AT&T is outfitting the Aakron/Canton area of Ohio with 4G capabilities.
The prediction is that bringing 4G to the area will draw in more brains and encourage business development in the Aakron and Canton areas. Canton is following suit with over 27 metropolitan areas in the US who have received gotten 4G from AT&T company rival, Verizon, recently. The state's senator, Frank LaRose, says that he is currently working on legislation in the form of Senate Bill 271 in order to make it easier for communications companies such as AT&T to continue setting up infrastructure in the area.
4G offers a fleet of improvements over its predecessor. Beyond average speed increases of as much 1,000 percent over the 3G, 4G also makes better use of the available transmission protocols. The result is a drastic reduction in latency times; lower latency means more reliable downloads, and less jerkiness while using programs like Skype.
The new network provides support for a variety of new generation of smartphones, and other mobile communications devices. Samsung's Galaxy Note, Pantech's Element and the Lumia 900 by Microsoft are only a few examples.

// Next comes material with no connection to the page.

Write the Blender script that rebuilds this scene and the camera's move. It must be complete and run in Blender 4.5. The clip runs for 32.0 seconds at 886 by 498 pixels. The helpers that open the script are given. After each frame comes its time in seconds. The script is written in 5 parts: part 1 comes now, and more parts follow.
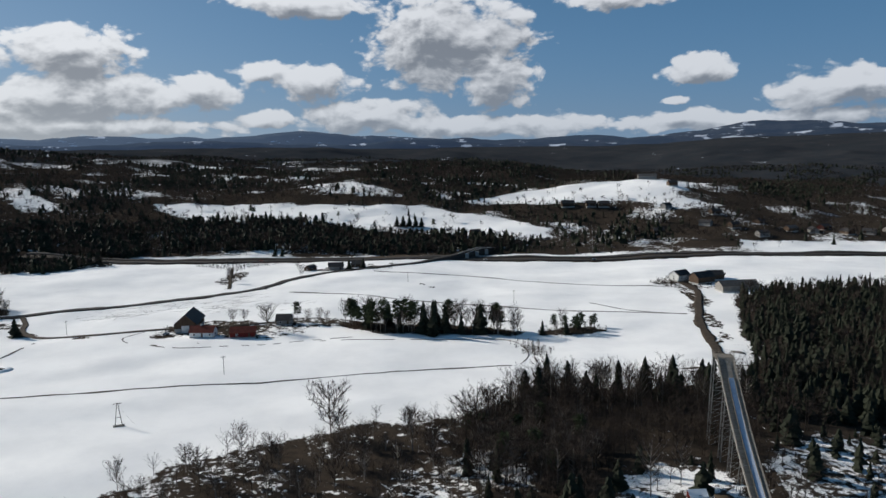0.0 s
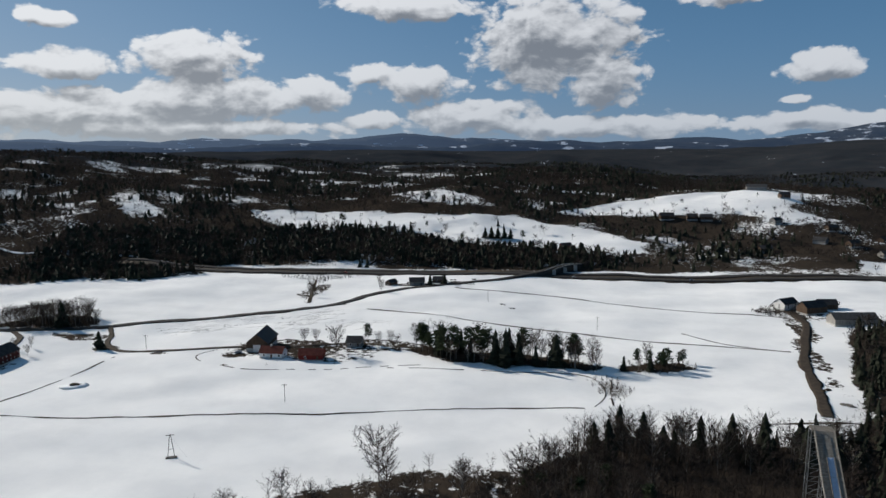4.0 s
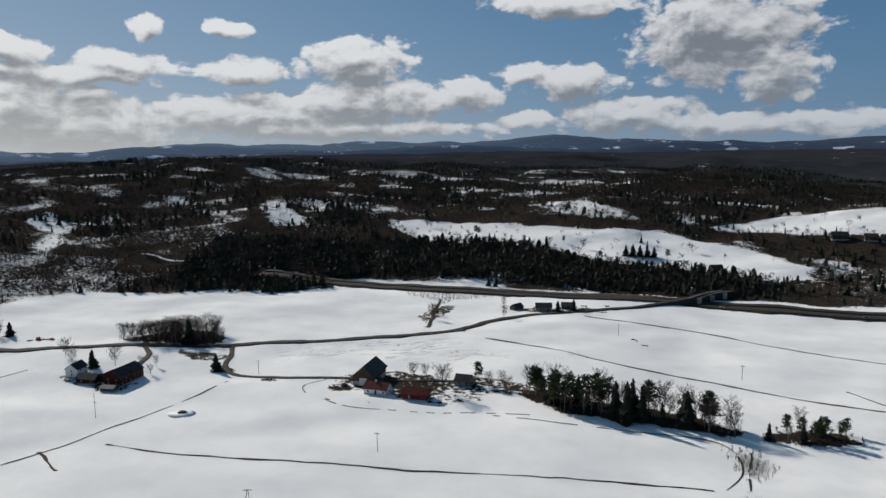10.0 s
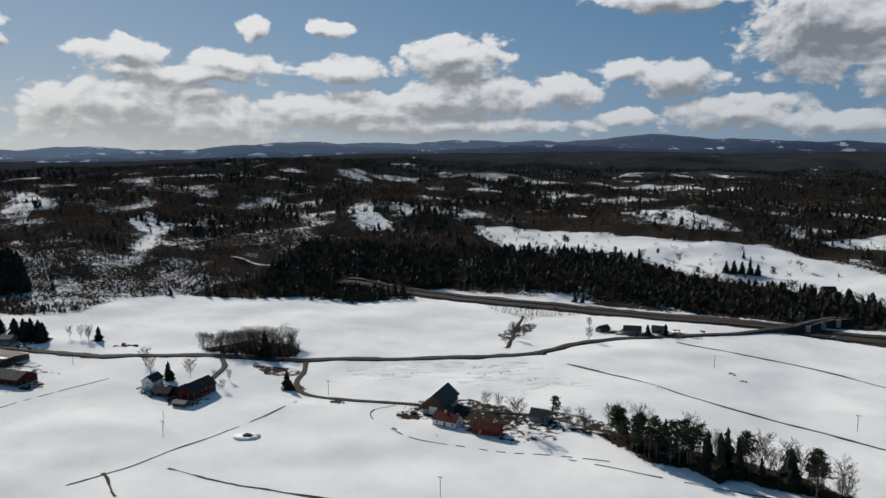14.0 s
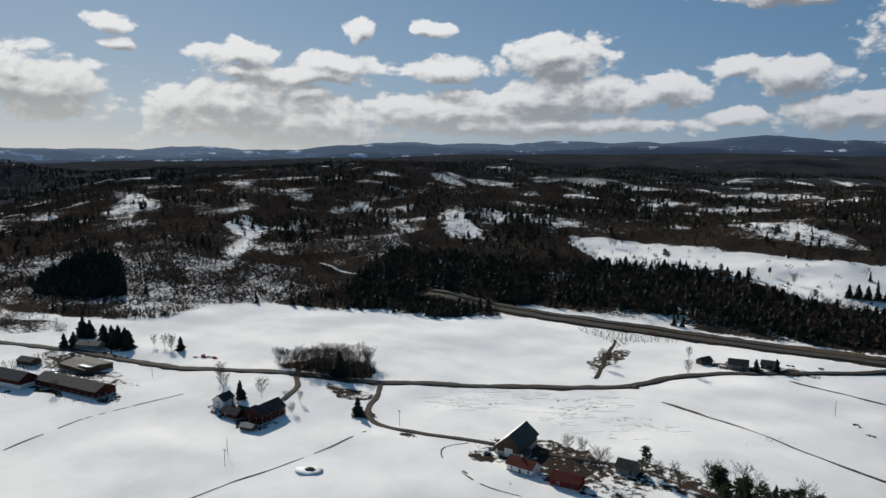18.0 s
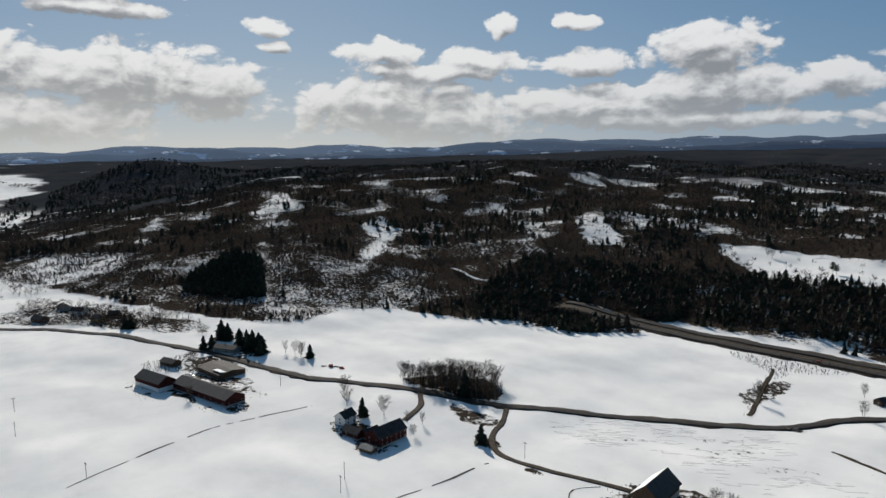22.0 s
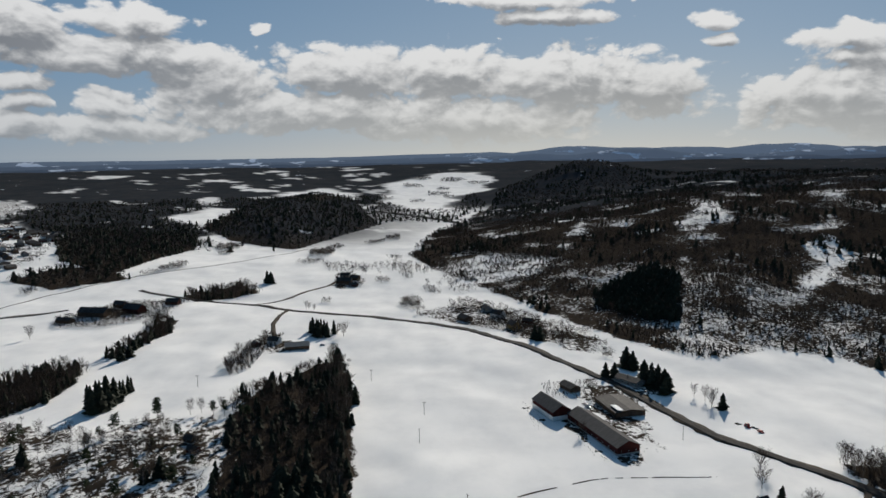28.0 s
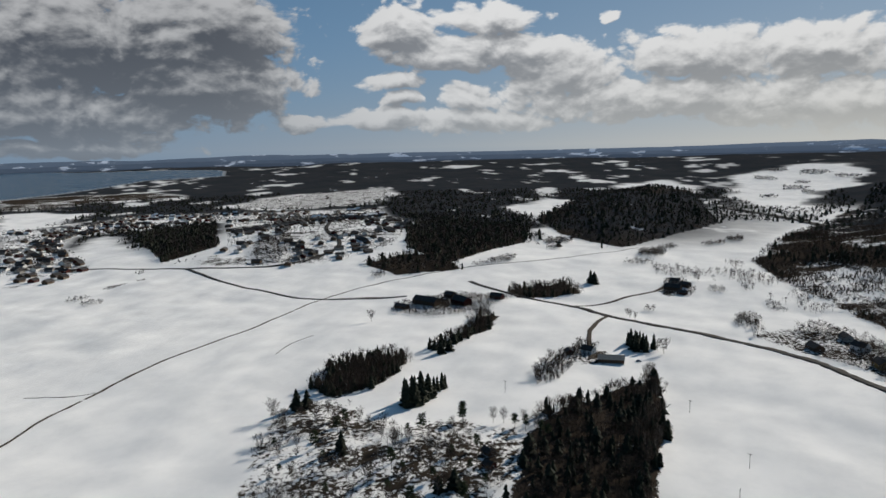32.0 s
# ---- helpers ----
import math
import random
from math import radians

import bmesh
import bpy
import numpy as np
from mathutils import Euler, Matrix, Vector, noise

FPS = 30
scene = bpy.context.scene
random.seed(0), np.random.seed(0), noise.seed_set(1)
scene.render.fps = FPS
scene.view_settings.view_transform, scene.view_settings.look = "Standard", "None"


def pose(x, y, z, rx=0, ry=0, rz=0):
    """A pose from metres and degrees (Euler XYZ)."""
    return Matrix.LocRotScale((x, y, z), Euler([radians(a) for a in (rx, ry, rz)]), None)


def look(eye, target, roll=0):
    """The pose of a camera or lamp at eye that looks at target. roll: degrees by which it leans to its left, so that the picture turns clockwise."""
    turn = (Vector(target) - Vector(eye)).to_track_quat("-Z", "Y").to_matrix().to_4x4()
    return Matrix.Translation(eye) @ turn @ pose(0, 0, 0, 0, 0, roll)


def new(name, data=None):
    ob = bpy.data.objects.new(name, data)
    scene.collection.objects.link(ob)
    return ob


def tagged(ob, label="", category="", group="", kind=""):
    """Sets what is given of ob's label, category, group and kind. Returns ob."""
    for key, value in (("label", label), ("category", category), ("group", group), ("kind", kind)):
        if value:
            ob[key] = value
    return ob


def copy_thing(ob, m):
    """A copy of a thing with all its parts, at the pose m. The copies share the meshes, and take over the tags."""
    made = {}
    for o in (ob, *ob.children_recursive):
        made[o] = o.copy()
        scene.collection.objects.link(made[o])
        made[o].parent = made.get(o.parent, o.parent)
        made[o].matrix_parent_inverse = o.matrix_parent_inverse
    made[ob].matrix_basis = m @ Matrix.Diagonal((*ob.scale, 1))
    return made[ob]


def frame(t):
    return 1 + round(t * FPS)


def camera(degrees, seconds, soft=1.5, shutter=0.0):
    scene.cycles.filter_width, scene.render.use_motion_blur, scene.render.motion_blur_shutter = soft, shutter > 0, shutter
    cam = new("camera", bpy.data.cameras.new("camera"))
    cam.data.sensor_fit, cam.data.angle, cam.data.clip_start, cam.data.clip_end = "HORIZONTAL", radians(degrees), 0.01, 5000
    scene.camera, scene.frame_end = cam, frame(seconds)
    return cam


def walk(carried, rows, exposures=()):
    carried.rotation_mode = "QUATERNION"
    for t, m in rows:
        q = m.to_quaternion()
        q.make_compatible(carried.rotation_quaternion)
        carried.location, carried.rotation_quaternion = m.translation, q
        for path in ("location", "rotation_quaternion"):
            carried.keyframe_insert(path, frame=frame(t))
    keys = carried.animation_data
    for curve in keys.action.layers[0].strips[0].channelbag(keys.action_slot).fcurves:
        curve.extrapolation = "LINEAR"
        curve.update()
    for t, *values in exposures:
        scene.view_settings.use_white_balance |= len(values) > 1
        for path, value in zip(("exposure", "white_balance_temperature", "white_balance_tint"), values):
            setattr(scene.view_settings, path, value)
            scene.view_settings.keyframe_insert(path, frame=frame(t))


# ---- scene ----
# ---------------------------------------------------------------- camera
cam = camera(63.33, 32.0)
# seconds, place, yaw (to the left), pitch, lean
ROWS = [
    (0, 0.00, -0.00, 98.95, 6.90, -7.68, -0.82),
    (1, 3.52, 5.50, 101.10, 8.86, -7.43, -0.88),
    (2, 6.41, 11.34, 103.54, 11.01, -7.34, -0.83),
    (3, 8.56, 17.22, 106.39, 13.04, -7.45, -0.69),
    (3.5, 9.54, 20.22, 107.76, 13.99, -7.50, -0.64),
    (5.5, 13.61, 32.01, 112.41, 18.09, -7.54, -0.74),
    (6, 14.56, 35.10, 113.59, 19.18, -7.55, -0.76),
    (7, 15.62, 41.55, 116.03, 21.13, -7.54, -0.80),
    (8, 16.61, 48.30, 118.31, 23.13, -7.50, -0.81),
    (9, 17.74, 55.01, 120.42, 25.18, -7.44, -0.81),
    (10, 17.94, 61.01, 122.61, 27.05, -7.41, -0.86),
    (11, 17.43, 67.06, 125.07, 28.92, -7.35, -0.86),
    (12, 16.49, 72.94, 127.69, 30.73, -7.32, -0.85),
    (13, 15.03, 79.05, 130.20, 32.55, -7.38, -0.70),
    (14, 13.60, 86.19, 132.69, 34.49, -7.52, -0.48),
    (14.5, 12.52, 89.77, 133.84, 35.37, -7.57, -0.42),
    (16.5, 7.54, 105.21, 138.00, 39.25, -7.58, -0.30),
    (17, 5.89, 109.17, 139.15, 40.35, -7.55, -0.24),
    (18, 2.28, 116.39, 141.58, 42.30, -7.52, -0.16),
    (19, -1.51, 122.84, 143.83, 44.34, -7.58, -0.15),
    (20, -5.66, 128.73, 145.78, 47.03, -7.65, -0.28),
    (21, -10.02, 134.15, 147.59, 50.10, -7.81, -0.43),
    (22, -14.82, 139.10, 149.70, 53.36, -7.80, -0.56),
    (23, -20.22, 143.65, 151.93, 57.69, -7.65, -0.65),
    (24, -25.90, 148.97, 153.97, 62.36, -7.57, -0.43),
    (24.5, -29.33, 151.47, 154.98, 64.57, -7.56, -0.41),
    (26.5, -46.88, 161.33, 159.12, 76.22, -7.61, -0.68),
    (27, -51.27, 163.36, 160.10, 79.87, -7.59, -0.71),
    (28, -60.08, 167.13, 162.03, 86.83, -7.63, -0.66),
    (29, -69.18, 170.12, 164.06, 93.97, -7.77, -0.81),
    (30, -78.64, 172.20, 166.42, 101.10, -7.89, -0.98),
    (31, -88.54, 173.61, 168.91, 107.81, -8.05, -1.05),
    (32, -98.72, 174.65, 171.47, 113.48, -8.14, -1.18),
]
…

Of all companies supporting 4G, AT&T says it offers the most expansive and comprehensive coverage. As soon as you get outside of a more populated area, you will find that the bottom drops out of some networks and performance speeds hit the dirt. 4G coverage will expand to remote rural areas that are a long way off from even receiving consistent or reliable Internet connectivity.
As the Huffington Post warns, it is important for people switching to 4G to keep in mind that the possibility of faster and more reliable data exchange does not mean, necessarily, that data exchange becomes less costly. If you get new sports car that can go twice as fast as your old junker, you have to keep in mind that this does not make gas any cheaper.

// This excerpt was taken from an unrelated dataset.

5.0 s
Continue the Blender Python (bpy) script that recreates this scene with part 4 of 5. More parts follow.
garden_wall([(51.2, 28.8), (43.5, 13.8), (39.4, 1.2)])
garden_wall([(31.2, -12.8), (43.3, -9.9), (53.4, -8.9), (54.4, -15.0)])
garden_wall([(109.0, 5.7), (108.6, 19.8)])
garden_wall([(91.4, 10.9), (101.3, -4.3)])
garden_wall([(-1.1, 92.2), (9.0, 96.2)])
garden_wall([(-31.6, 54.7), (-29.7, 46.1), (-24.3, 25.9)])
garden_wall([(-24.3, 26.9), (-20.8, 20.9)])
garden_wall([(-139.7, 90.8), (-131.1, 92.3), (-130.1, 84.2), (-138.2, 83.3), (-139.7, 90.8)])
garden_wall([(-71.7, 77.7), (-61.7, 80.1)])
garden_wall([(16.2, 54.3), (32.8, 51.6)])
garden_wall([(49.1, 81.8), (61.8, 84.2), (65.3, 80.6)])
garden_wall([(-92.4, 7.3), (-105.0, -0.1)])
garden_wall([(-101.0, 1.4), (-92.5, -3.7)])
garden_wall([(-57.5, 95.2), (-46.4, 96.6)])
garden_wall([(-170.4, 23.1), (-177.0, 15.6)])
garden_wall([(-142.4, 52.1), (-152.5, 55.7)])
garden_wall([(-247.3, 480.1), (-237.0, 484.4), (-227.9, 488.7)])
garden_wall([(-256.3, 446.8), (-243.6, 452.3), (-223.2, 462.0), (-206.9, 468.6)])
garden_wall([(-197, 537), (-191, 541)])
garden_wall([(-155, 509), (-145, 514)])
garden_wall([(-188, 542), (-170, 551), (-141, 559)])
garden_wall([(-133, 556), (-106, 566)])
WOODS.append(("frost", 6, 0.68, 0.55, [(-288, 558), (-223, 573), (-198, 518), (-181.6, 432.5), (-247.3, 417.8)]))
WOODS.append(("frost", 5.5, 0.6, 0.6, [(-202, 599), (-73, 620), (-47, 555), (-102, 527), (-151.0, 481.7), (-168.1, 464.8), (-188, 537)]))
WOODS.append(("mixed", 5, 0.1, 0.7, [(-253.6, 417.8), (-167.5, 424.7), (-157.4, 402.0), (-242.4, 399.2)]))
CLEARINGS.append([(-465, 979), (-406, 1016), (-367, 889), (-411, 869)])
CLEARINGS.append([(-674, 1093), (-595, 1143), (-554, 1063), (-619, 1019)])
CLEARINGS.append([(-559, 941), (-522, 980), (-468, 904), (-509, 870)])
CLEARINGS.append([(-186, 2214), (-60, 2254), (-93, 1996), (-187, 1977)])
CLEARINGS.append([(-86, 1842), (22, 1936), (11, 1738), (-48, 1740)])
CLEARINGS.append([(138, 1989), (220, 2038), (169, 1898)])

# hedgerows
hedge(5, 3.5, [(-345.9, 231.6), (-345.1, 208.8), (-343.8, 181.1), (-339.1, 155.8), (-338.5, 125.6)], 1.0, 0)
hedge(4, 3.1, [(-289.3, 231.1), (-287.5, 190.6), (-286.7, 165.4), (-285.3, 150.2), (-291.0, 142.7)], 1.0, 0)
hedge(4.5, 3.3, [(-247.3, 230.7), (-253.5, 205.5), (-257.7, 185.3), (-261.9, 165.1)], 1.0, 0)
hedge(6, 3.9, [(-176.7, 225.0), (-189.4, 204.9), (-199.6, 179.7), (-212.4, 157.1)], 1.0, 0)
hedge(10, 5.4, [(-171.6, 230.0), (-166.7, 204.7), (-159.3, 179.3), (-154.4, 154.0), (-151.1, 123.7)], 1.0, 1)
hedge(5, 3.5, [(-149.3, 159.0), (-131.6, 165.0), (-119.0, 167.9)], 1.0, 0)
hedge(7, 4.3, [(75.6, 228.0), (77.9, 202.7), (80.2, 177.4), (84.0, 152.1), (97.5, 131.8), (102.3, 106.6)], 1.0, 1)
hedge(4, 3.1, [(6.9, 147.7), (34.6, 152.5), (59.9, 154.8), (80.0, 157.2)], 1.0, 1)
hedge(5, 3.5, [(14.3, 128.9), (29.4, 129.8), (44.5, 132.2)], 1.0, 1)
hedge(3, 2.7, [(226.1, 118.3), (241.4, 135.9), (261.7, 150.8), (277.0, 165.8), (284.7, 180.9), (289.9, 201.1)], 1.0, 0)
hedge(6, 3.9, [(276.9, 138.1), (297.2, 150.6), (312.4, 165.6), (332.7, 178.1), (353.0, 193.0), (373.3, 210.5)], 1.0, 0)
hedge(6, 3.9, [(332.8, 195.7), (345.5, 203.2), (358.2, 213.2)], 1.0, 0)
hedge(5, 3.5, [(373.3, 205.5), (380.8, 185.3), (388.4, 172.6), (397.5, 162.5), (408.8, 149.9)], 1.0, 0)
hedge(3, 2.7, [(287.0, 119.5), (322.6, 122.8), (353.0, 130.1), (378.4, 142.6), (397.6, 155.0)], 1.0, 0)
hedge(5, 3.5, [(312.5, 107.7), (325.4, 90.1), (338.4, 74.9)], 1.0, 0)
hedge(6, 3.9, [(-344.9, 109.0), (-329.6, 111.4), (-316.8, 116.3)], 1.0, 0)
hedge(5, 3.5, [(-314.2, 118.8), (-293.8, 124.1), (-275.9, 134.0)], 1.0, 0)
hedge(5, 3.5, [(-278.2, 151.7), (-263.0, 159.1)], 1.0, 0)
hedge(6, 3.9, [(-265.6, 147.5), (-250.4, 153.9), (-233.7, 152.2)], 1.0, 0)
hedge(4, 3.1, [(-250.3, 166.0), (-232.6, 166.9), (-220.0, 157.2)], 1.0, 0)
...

Depending on what kind of plan you have, you may end up coming down with a case of “data fever.” Getting a little crazy with your full album downloads, you may quickly find yourself pushing AT&T's 2GB per-month cap. Every GB you download past this mark will cost you another $10. When a company keeps increasing processing capacity for their devices without changing their policy on over-use charging in this way, it begins to sound like a clever market ploy more than anything else.